From a comment in their source file:

More efficient handling of selective receives in callbacks gen_server2 processes drain their message queue into an internal buffer before invoking any callback module functions. Messages are dequeued from the buffer for processing. Thus the effective message queue of a gen_server2 process is the concatenation of the internal buffer and the real message queue. As a result of the draining, any selective receive invoked inside a callback is less likely to have to scan a large message queue.

This means if you send a ton of messages at once it can handle this more effectively. In the case of merle this means more gets/puts/deletes/etc in a shorter amount of time. Some of the downsides are stated on the mailing list. I believe for the workload that merle does (lots of small messages in short time spans) this is a great addition. For other use cases it may not be, you know when you should test.

I have run some tests using gen_server and gen_server2 doing a large number of ‘set’ operations to memcached. The test consisted of running merle:set(a, “1″) a specific number of times (25k, 50k and 100k) with both gen_server and gen_server2. Since the mailbox gets backed up the Erlang processes are started before the operations complete on the memcached side. I didn’t have a good way to watch the memcached logs for when the operations completed and log timestamps so I used a simple stopwatch app to physically do the timing. Obviously this isn’t scientific but as you will see the differences are large enough its not a big deal.

gen_server

(click here for a larger view)

As you can see gen_server2 performs much better (almost linearly?), shaving large amounts of time off. Also note that on the gen_server 100k tests I stopped the testing once it reached 5 minutes, so I am unsure how much longer those would have went on.
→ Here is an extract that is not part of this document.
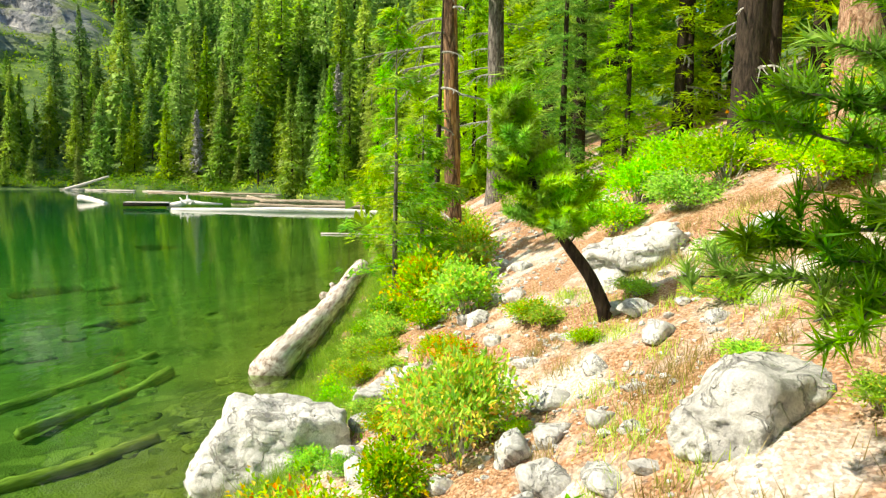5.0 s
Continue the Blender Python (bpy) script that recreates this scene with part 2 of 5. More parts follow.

Below is the raw data, I also preformed subsequent tests and found that my initial findings seemed to be accurate.

gen_server test 1 gen_server2 test 1 gen_server test 2 gen_server2 test 2
25000 24 4 25 4
50000 134 8 115 8
100000 300 18 300 16

The latest source for merle using gen_server2 has been committed to github, give it shot and let me know if you find any bugs.